Marilah kita sambut kedatangan Penyelamat Dunia dengan hati, jiwa dan akal budi yang murni dan bersih.

"Menjadi apakah anak ini nanti?" (Mal 3:1-4; 4:5-6; Mzm 25:8-10; Luk 1:57-66)

“Kemudian genaplah bulannya bagi Elisabet untuk bersalin dan ia pun melahirkan seorang anak laki-laki. Ketika tetangga-tetangganya serta sanak saudaranya mendengar, bahwa Tuhan telah menunjukkan rahmat-Nya yang begitu besar kepadanya, bersukacitalah mereka bersama-sama dengan dia. Maka datanglah mereka pada hari yang kedelapan untuk menyunatkan anak itu dan mereka hendak menamai dia Zakharia menurut nama bapanya, tetapi ibunya berkata: "Jangan, ia harus dinamai Yohanes." Kata mereka kepadanya: "Tidak ada di antara sanak saudaramu yang bernama demikian." Lalu mereka memberi isyarat kepada bapanya untuk bertanya nama apa yang hendak diberikannya kepada anaknya itu. Ia meminta batu tulis, lalu menuliskan kata-kata ini: "Namanya adalah Yohanes." Dan mereka pun heran semuanya. Dan seketika itu juga terbukalah mulutnya dan terlepaslah lidahnya, lalu ia berkata-kata dan memuji Allah. Maka ketakutanlah semua orang yang tinggal di sekitarnya, dan segala peristiwa itu menjadi buah tutur di seluruh pegunungan Yudea. Dan semua orang, yang mendengarnya, merenungkannya dan berkata: "Menjadi apakah anak ini nanti?" Sebab tangan Tuhan menyertai dia” (Luk 1:57-66), demikian kutipan Warta Gembira hari ini.

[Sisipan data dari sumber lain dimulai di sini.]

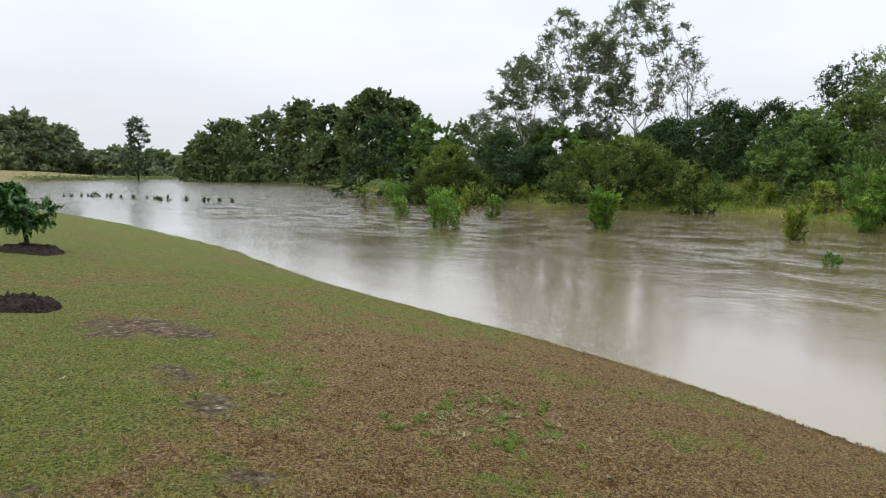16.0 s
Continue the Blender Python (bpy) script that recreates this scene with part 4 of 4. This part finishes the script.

Berrefleksi atas bacaan-bacaan hari ini saya sampaikan catatan-catatan sederhana sebagai berikut:

· Dalam berbagai suku atau bangsa sering diberlakukan nama keluarga atau marga/suku bagi warganya, yang nampak dalam nama-nama warga yang bersangkutan. Demikian juga di lingkungan Yahudi waktu itu: anak laki-laki yang baru dilahirkan harus diberi nama sama dengan nama bapak/ayahnya, maka ketika bayi yang lahir dari rahim Elisabeth dinamai Yohanes dan bukan Zakharia timbullah pertanyaan dari saudara-saudarinya: ”Menjadi apakah akan ini nanti? Sebab tangan Tuhan menyertai dia”. Nama Yohanes diberikan sesuai dengan kata malaikat, utusan Allah. Kami berharap kepada semua orangtua atau bapak-ibu untuk senantiasa taat dan setia kepada kehendak dan perintah Tuhan, termasuk ketika anak-anak merasa terpanggil untuk menjadi imam, bruder atau suster tidak dipersulit atau dihalang-halangi. Hendaknya anak-anak dididik dan dibina dengan semangat ‘kebebasan dan cintakasih Injili’, sehingga suasana keluarga atau rumah-tangga juga dijiwai oleh kebebasan dan cintakasih Injili. Bebas berarti tanpa batas dan hanya dapat dibatasi oleh cintakasih, sebaliknya cintakasih sungguh bebas, tak terbatas. Kebebasan dan cinta kasih bagaikan mata uang bermuka dua, dapat dibedakan namun tak dapat dipisahkan. Dalam kebebasan dan cintakasih juga hendaknya menyikapi cita-cita atau panggilan hidup anak-anak. Percayalah dan imanilah bahwa jika Tuhan senantiasa menyertai anak-anak kita, maka mereka yang tumbuh berkembang menjadi pribadi baik dan berbudi pekerti luhur, sehingga anak-anak oleh dikatakan ‘mikul dhuwur lan mendhem jero wong tuwo” = memuliakan dan menghormati orangtua.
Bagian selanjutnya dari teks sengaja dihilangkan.